A simple rule helps. If the critical dimensions revolve around one axis, start with CNC turning. If the critical dimensions live across faces, pockets, patterns, or contours, start with CNC milling. Mixed parts need a more honest conversation about combined processes, secondary operations, or whether one setup must control both feature families.

What moves cost and lead time

Milling usually adds time as feature count, face changes, and workholding complexity rise. Turning is usually faster for round geometry, but live tooling, off-axis holes, and second-op milling can erase that edge.

This is why similar-looking parts can price very differently. Two suppliers may both be able to make the part. One may be able to make it in the natural process route. The other may be forcing the geometry through workarounds. That shows up in cycle time, tool life, fixture count, and inspection effort.

Tolerance and quality implications

Turned diameters, roundness, and concentricity are usually easier and cheaper to hold on a lathe. Milled position, flatness, and 3D surfacing are easier to manage on a mill. When a round part needs flats, cross-holes, or slots, the real decision is whether those secondary features justify a mill-turn platform.

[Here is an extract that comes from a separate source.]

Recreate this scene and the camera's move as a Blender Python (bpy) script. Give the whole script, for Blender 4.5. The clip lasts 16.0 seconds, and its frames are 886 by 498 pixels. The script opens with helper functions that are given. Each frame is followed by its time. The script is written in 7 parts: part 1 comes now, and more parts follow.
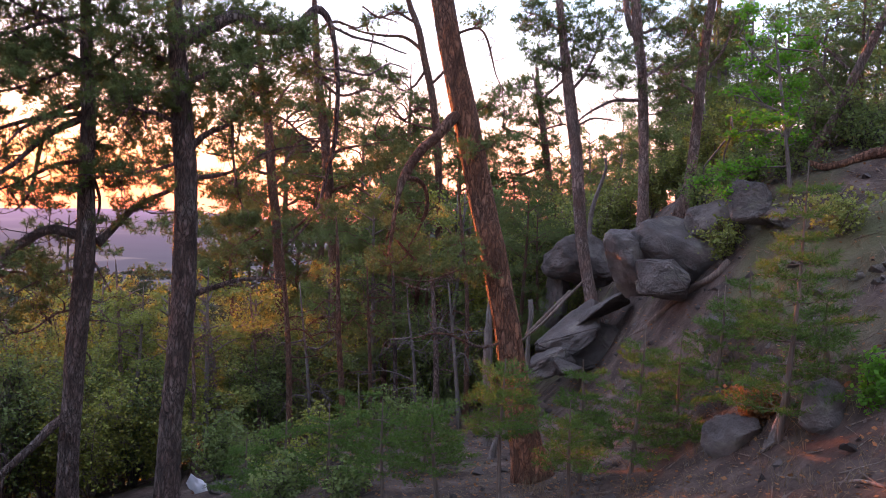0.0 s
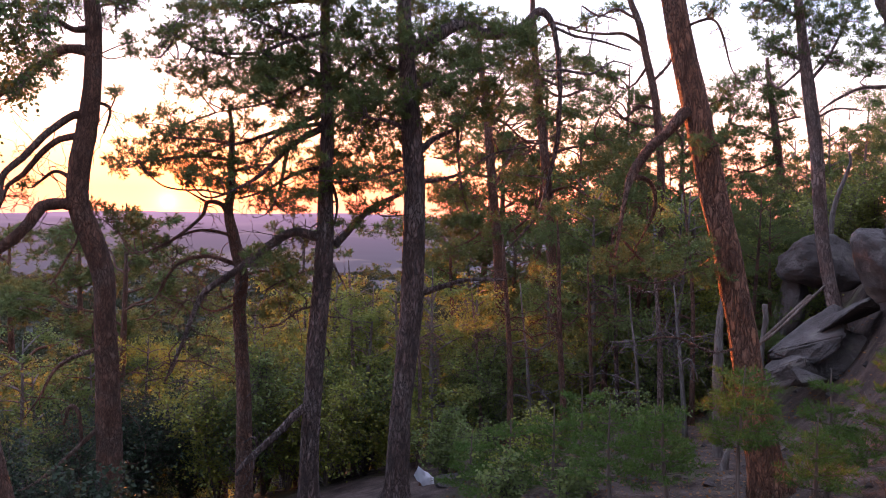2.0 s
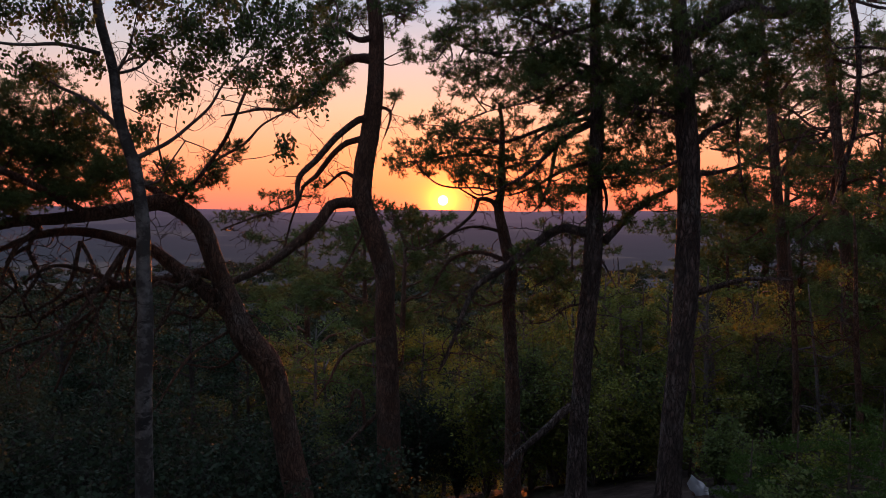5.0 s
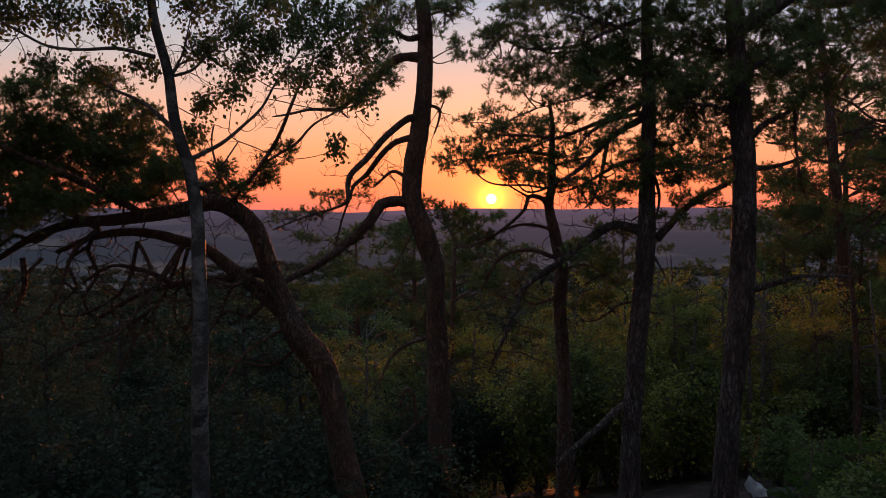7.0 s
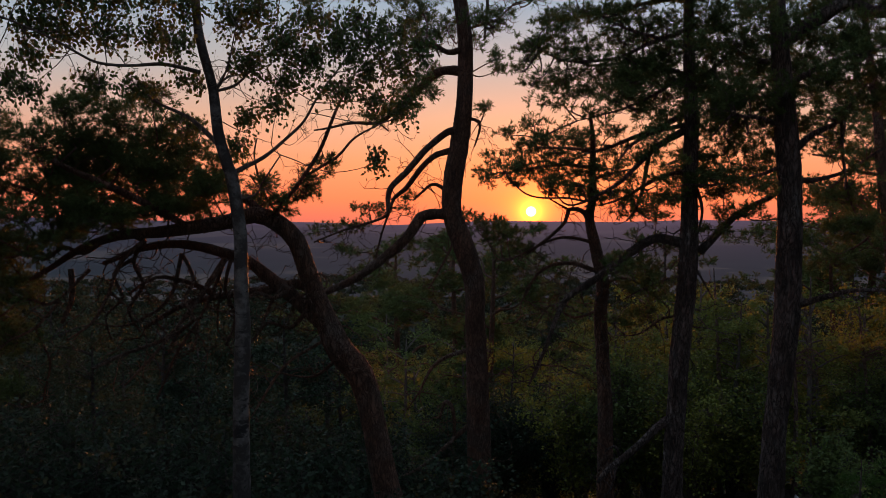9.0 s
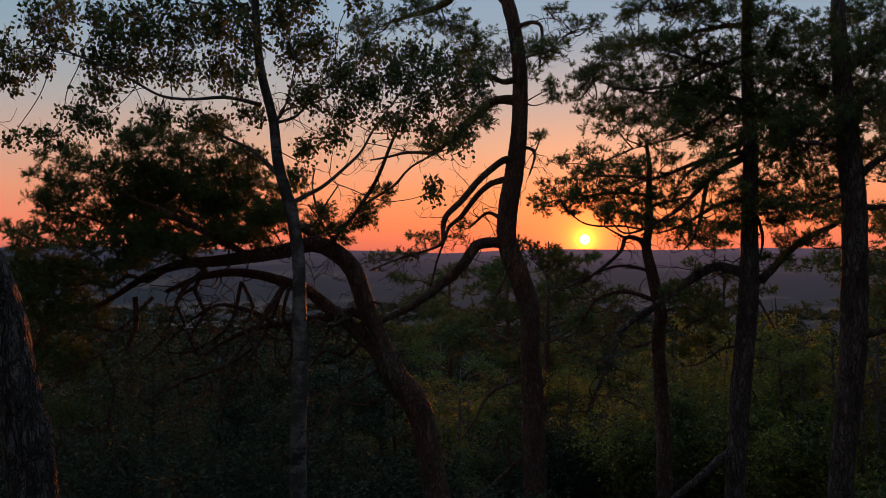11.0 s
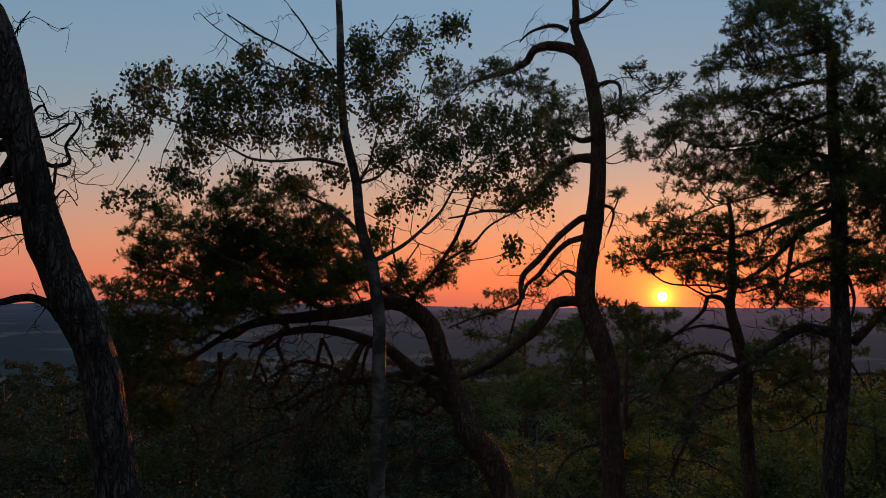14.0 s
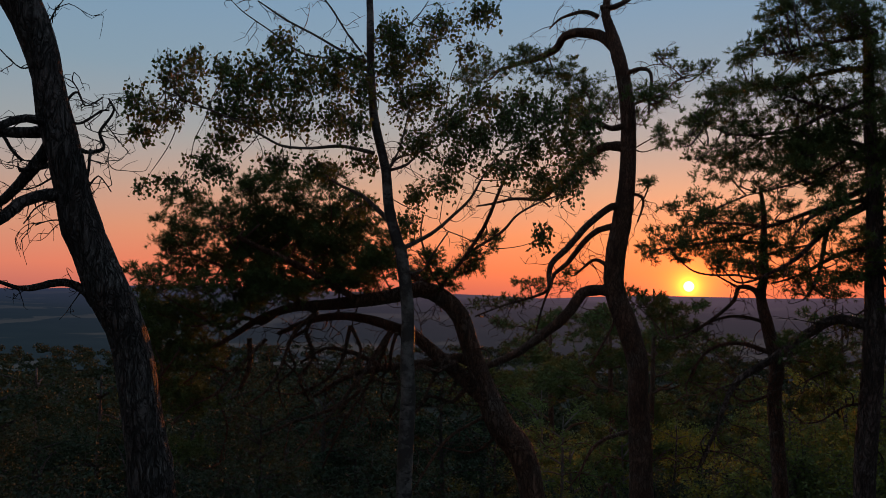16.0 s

Good sourcing teams separate true function from inherited drawing habits. If the tolerance callout is really about concentricity, runout, flatness, or hole position, the process choice should support that directly. Otherwise you end up paying for extra handling just to chase geometry that the wrong machine created in the first place.

The decision error that costs money

The common mistake is choosing the process from the stock shape instead of the final geometry. A bar-fed blank does not make a part a turning job if most of the value is in milled features.

Related reading: 5-axis CNC milling explained: when you need it and when you don't.

Comparison table where relevant

Best geometry Prismatic or mixed geometry Rotational geometry
Typical starting stock Plate, block, extrusion Bar, tube, billet
Strengths Pockets, profiles, planar datums, 3D contours Diameters, shoulders, threads, concentric features
Cost risk Many setups, deep cavities, long tools Secondary milling, part pickup, thin-wall chatter
Best buyer question How many faces and tools? How many turned features share one axis?

How to specify this in your RFQ

State the primary datum scheme and mark which dimensions are function-critical. For turned parts, call out diameters, runout, and thread class. For milled parts, call out hole position, flatness, and surface finish. If the part mixes both, say whether one setup is preferred or whether a second operation is acceptable.

If suppliers are free to propose an alternate route, say that explicitly. If one process is mandatory because of qualification, source control, or validated history, state that too.